§ **Directions**: Review the lines that follow and copy each one that contains the word "objects".
═════ Provided material
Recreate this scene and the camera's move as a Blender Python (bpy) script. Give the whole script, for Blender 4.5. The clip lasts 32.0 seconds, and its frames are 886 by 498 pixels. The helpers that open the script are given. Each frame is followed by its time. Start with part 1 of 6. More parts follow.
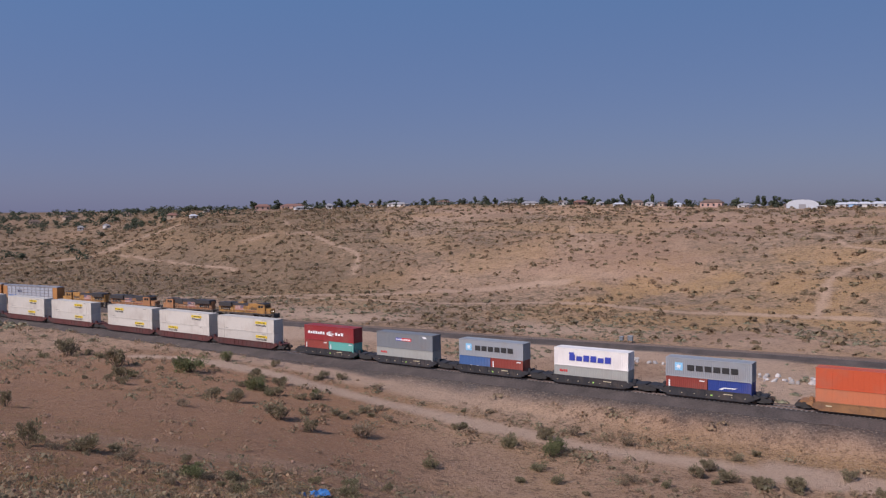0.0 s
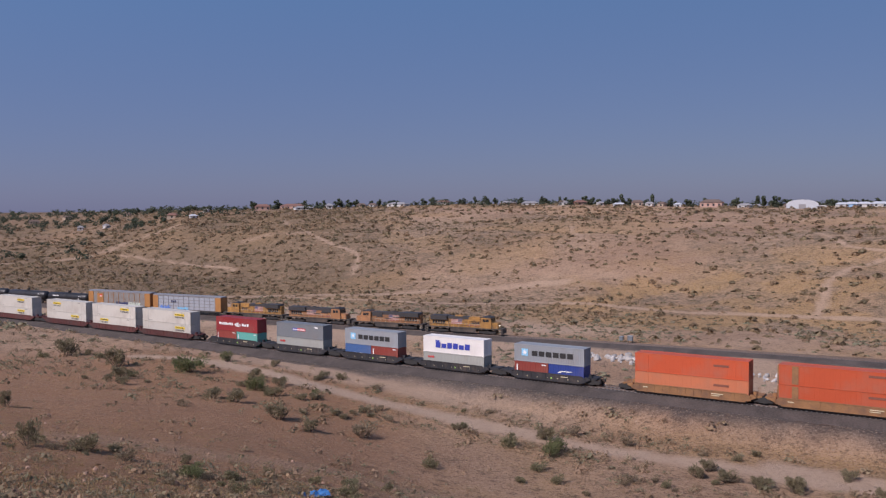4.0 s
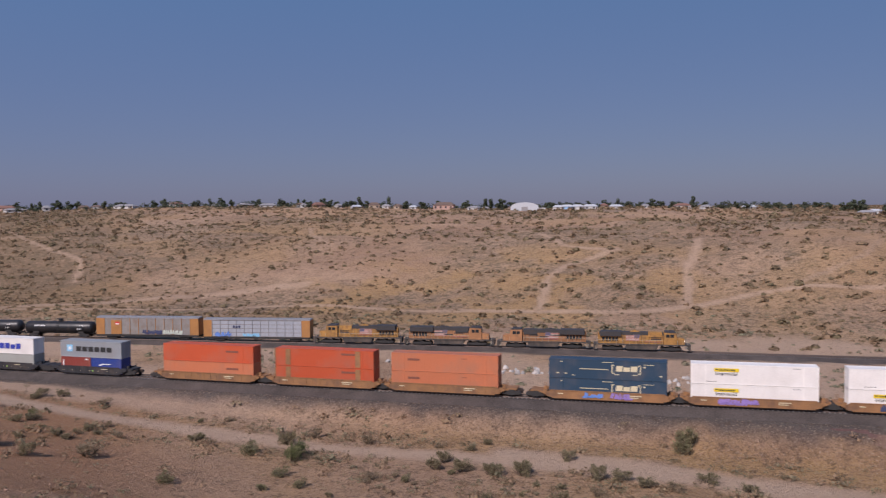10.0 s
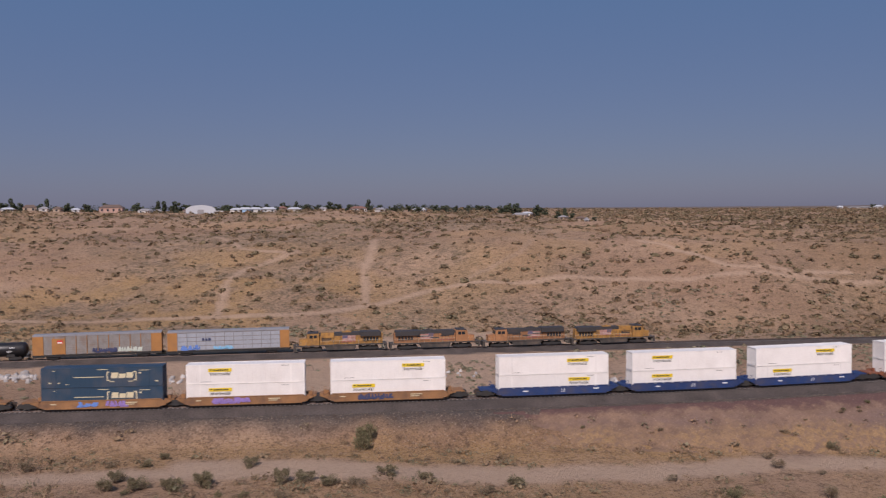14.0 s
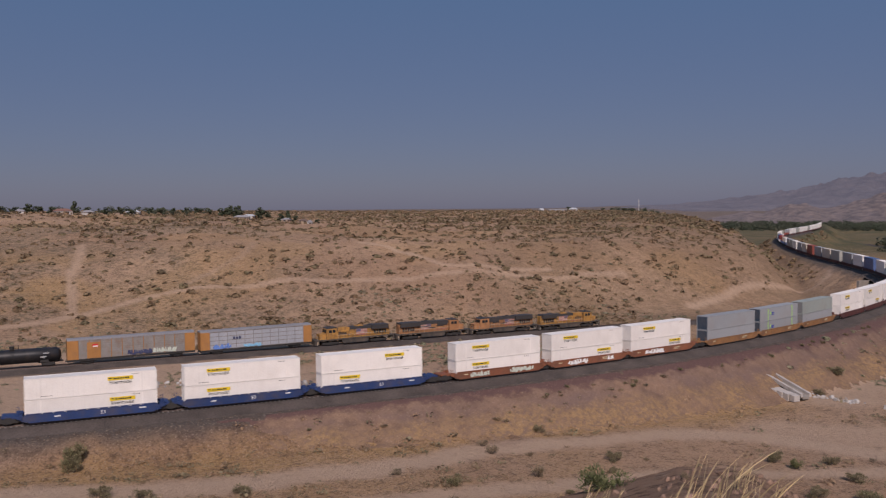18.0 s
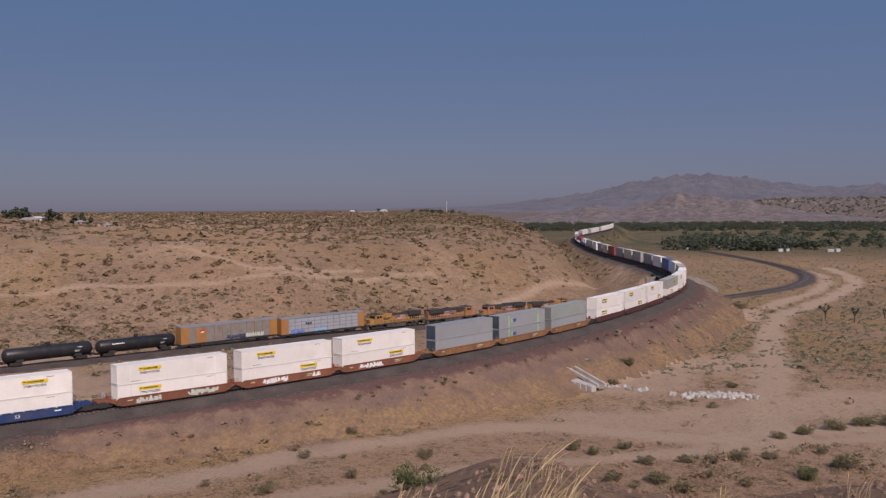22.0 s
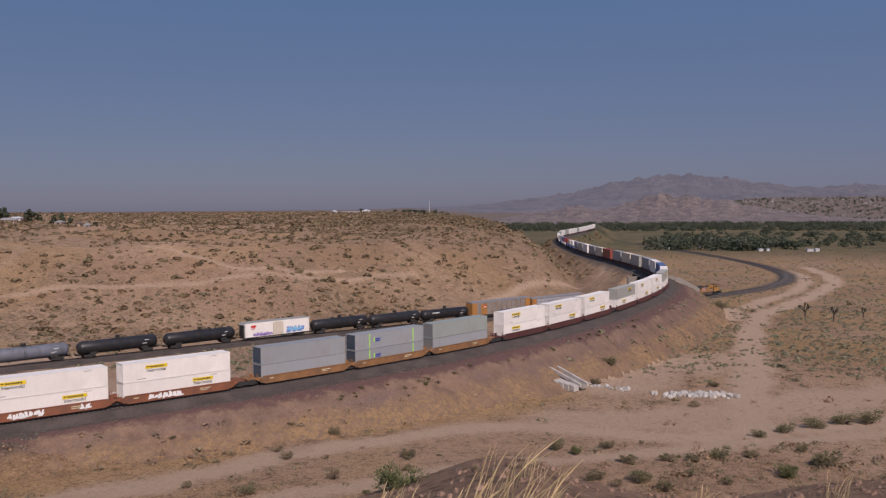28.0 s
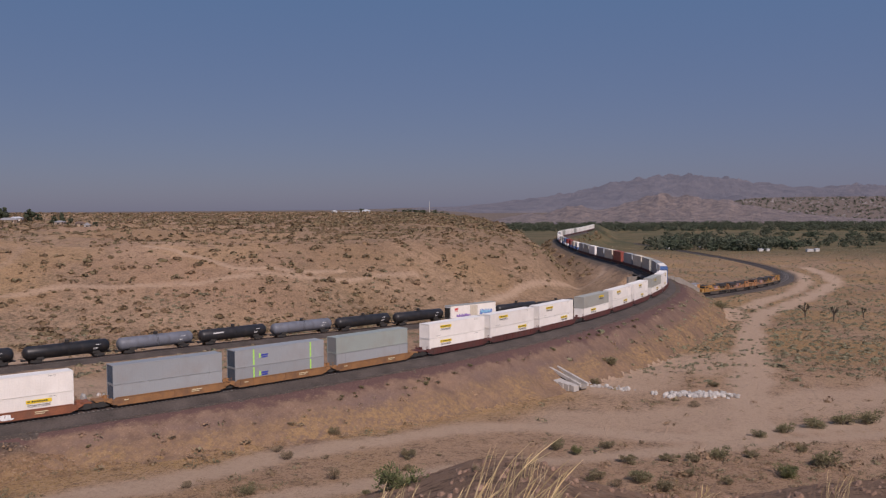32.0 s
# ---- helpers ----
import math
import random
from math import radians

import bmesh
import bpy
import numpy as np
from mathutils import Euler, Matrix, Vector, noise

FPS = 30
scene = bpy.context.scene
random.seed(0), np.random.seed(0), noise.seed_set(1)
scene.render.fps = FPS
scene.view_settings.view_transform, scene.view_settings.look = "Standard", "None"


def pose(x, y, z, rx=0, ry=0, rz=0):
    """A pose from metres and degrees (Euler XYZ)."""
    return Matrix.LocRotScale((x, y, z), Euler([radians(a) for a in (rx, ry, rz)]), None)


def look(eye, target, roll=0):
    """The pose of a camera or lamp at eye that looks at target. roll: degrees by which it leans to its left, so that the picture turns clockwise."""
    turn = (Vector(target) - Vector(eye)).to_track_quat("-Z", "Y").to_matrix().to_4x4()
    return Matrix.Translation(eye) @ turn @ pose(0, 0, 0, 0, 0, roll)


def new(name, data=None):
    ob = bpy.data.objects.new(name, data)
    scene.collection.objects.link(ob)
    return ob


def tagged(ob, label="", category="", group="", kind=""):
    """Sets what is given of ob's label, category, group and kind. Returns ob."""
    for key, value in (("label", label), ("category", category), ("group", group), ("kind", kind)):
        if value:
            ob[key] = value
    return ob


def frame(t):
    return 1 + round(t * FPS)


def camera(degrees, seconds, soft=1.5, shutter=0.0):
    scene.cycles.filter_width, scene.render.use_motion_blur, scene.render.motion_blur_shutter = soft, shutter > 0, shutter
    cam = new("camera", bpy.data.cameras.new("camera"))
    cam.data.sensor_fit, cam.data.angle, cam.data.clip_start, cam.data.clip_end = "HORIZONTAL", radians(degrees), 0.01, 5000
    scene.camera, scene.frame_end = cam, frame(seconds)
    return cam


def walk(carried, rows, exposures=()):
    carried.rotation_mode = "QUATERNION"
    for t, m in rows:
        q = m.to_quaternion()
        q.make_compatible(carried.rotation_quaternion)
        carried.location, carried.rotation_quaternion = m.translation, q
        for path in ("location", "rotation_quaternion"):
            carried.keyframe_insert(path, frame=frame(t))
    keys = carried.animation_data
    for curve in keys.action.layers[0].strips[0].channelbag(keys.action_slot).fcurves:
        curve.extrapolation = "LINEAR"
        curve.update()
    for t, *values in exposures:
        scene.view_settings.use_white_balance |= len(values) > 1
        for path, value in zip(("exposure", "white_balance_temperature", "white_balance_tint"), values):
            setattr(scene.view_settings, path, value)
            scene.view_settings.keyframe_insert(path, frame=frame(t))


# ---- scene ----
# ---- plan: eye at (0, 0, 36); near rails at 9.7, far rails at 2.0 ----
EYE_Z = 36.0
RAIL_NEAR = 9.7
RAIL_FAR = 2.0

cam = camera(53.66, 32.0, soft=1.25, shutter=0.4)


def aim(yaw, pitch=-2.64, lean=-0.51):
    return Matrix.Translation((0, 0, EYE_Z)) @ pose(0, 0, 0, 0, 0, yaw) @ pose(0, 0, 0, 90 + pitch, 0, 0) @ pose(0, 0, 0, 0, 0, lean)


PAN = [
    (0, 0.00), (3.5, 0.00), (5.5, -0.06), (6, -0.17), (6.5, -0.79), (7, -2.20), (7.5, -3.97), (8, -6.16),
    (8.5, -8.75), (9, -11.61), (9.5, -14.28), (10, -16.97), (10.5, -19.69), (11, -22.52), (11.5, -25.19), (12, -27.93),
    (12.5, -30.52), (13, -33.04), (13.5, -35.48), (14, -37.74), (14.5, -39.95), (16.5, -49.48), (17, -51.60), (17.5, -53.71),
    (18, -55.69), (18.5, -57.42), (19, -59.09), (19.5, -60.66), (20, -62.33), (20.5, -63.93), (21, -65.47), (21.5, -66.82),
    (22, -68.03), (22.5, -68.96), (23, -69.16), (25.5, -69.16), (27.5, -69.16), (32, -69.16)
]
walk(cam, [(t, aim(y)) for t, y in PAN], [(0, 0.09, 6150, 24), (6, 0.10, 6150, 24), (10, 0.04, 6250, 24), (13, -0.05, 6400, 24), (16, -0.19, 6580, 24), (18, -0.27, 6650, 24), (20, -0.21, 6650, 24), (23, -0.12, 6650, 24), (32, -0.12, 6650, 24)])

# ---- world and sun ----
SUN_AZ = math.atan2(-0.66, -0.75)
SUN_EL = radians(41)
HAZE_LOW = (2.12, 2.38, 4.30)
HAZE_HIGH = (1.50, 3.10, 5.75)
world = bpy.data.worlds.new("world")
scene.world = world
world.use_nodes = True
wn = world.node_tree.nodes
sky = wn.new("ShaderNodeTexSky")
sky.sky_type = "NISHITA"
sky.sun_disc = False
sky.sun_elevation = SUN_EL
sky.sun_rotation = math.pi / 2 - SUN_AZ
sky.altitude = 900
sky.air_density = 1.0
sky.dust_density = 1.2
sky.ozone_density = 3.0
wn["Background"].inputs[1].default_value = 0.0565
haze = wn.new("ShaderNodeMix")  # thick even haze over the clear sky
haze.data_type = "RGBA"
haze.inputs["Factor"].default_value = 0.66
way, part_z, lift, tint = wn.new("ShaderNodeTexCoord"), wn.new("ShaderNodeSeparateXYZ"), wn.new("ShaderNodeMapRange"), wn.new("ShaderNodeMix")
lift.inputs[1].default_value, lift.inputs[2].default_value = -0.01, 0.24
tint.data_type = "RGBA"
tint.inputs["A"].default_value, tint.inputs["B"].default_value = (*HAZE_LOW, 1), (*HAZE_HIGH, 1)
toward, gain, lit = wn.new("ShaderNodeVectorMath"), wn.new("ShaderNodeMapRange"), wn.new("ShaderNodeVectorMath")  # haze brightens towards the sun
toward.operation, lit.operation = "DOT_PRODUCT", "SCALE"
toward.inputs[1].default_value = (math.cos(SUN_AZ) * math.cos(SUN_EL), math.sin(SUN_AZ) * math.cos(SUN_EL), math.sin(SUN_EL))
gain.inputs[1].default_value, gain.inputs[2].default_value, gain.inputs[3].default_value, gain.inputs[4].default_value = -0.75, 0.1, 0.93, 1.25
wl = world.node_tree.links
wl.new(way.outputs["Generated"], part_z.inputs[0]), wl.new(part_z.outputs["Z"], lift.inputs[0]), wl.new(lift.outputs[0], tint.inputs["Factor"])
wl.new(way.outputs["Generated"], toward.inputs[0]), wl.new(toward.outputs["Value"], gain.inputs[0])
wl.new(tint.outputs["Result"], lit.inputs[0]), wl.new(gain.outputs[0], lit.inputs["Scale"]), wl.new(lit.outputs[0], haze.inputs["B"])
world.node_tree.links.new(sky.outputs[0], haze.inputs["A"])
world.node_tree.links.new(haze.outputs["Result"], wn["Background"].inputs[0])

sun_dir = Vector((math.cos(SUN_AZ) * math.cos(SUN_EL), math.sin(SUN_AZ) * math.cos(SUN_EL), math.sin(SUN_EL)))
sun = new("sun", bpy.data.lights.new("sun", "SUN"))
sun.data.energy = 3.7
sun.data.angle = radians(0.6)
sun.data.color = (1.0, 0.93, 0.84)
sun.matrix_world = look(sun_dir * 200, (0, 0, 0))

# ---- materials ----
def mat(name, colour, rough=0.8, metal=0.0, vary=0.12, scale=3.0, fine=40.0, bump=0.0, coord="Object", rand=0.0, dirt=None, dirt_amount=0.0, dirt_scale=0.6):
    """A painted or natural surface with tone variation at two scales, optional dirt and bump."""
    m = bpy.data.materials.new(name)
    m.use_nodes = True
    n, l = m.node_tree.nodes, m.node_tree.links
    b = n["Principled BSDF"]
    b.inputs["Roughness"].default_value, b.inputs["Metallic"].default_value = rough, metal
    tc = n.new("ShaderNodeTexCoord")
    big, small = n.new("ShaderNodeTexNoise"), n.new("ShaderNodeTexNoise")
    for t, s in ((big, scale), (small, fine)):
        t.inputs["Scale"].default_value, t.inputs["Detail"].default_value = s, 5
        l.new(tc.outputs[coord], t.inputs["Vector"])
    add = n.new("ShaderNodeMath")
    add.operation = "ADD"
    l.new(big.outputs[0], add.inputs[0]), l.new(small.outputs[0], add.inputs[1])
    ramp = n.new("ShaderNodeMapRange")
    ramp.inputs[1].default_value, ramp.inputs[2].default_value = 0.7, 1.3
    ramp.inputs[3].default_value, ramp.inputs[4].default_value = 1 - vary, 1 + vary
    l.new(add.outputs[0], ramp.inputs[0])
    value = ramp.outputs[0]
    if rand:
        info, r2, mul = n.new("ShaderNodeObjectInfo"), n.new("ShaderNodeMapRange"), n.new("ShaderNodeMath")
        r2.inputs[3].default_value, r2.inputs[4].default_value = 1 - rand, 1 + rand
        mul.operation = "MULTIPLY"
        l.new(info.outputs["Random"], r2.inputs[0]), l.new(value, mul.inputs[0]), l.new(r2.outputs[0], mul.inputs[1])
        value = mul.outputs[0]
    mix = n.new("ShaderNodeVectorMath")
    mix.operation = "SCALE"
    mix.inputs[0].default_value = colour[:3]
    l.new(value, mix.inputs["Scale"])
    out = mix.outputs[0]
    if dirt:
        dn, dr, dm = n.new("ShaderNodeTexNoise"), n.new("ShaderNodeMapRange"), n.new("ShaderNodeMix")
        dn.inputs["Scale"].default_value, dn.inputs["Detail"].default_value = dirt_scale, 8
        l.new(tc.outputs[coord], dn.inputs["Vector"])
        dr.inputs[1].default_value, dr.inputs[2].default_value = 0.48, 0.72
        dr.inputs[3].default_value, dr.inputs[4].default_value = 0, dirt_amount
        dm.data_type = "RGBA"
        dm.inputs["B"].default_value = (*dirt, 1)
        l.new(dn.outputs[0], dr.inputs[0]), l.new(dr.outputs[0], dm.inputs["Factor"]), l.new(out, dm.inputs["A"])
        out = dm.outputs["Result"]
    l.new(out, b.inputs["Base Color"])
    if bump:
        bp = n.new("ShaderNodeBump")
        bp.inputs["Strength"].default_value, bp.inputs["Distance"].default_value = 0.6, bump
        l.new(small.outputs[0], bp.inputs["Height"]), l.new(bp.outputs[0], b.inputs["Normal"])
    return m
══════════
§ **Full output**:
    ob = bpy.data.objects.new(name, data)
    scene.collection.objects.link(ob)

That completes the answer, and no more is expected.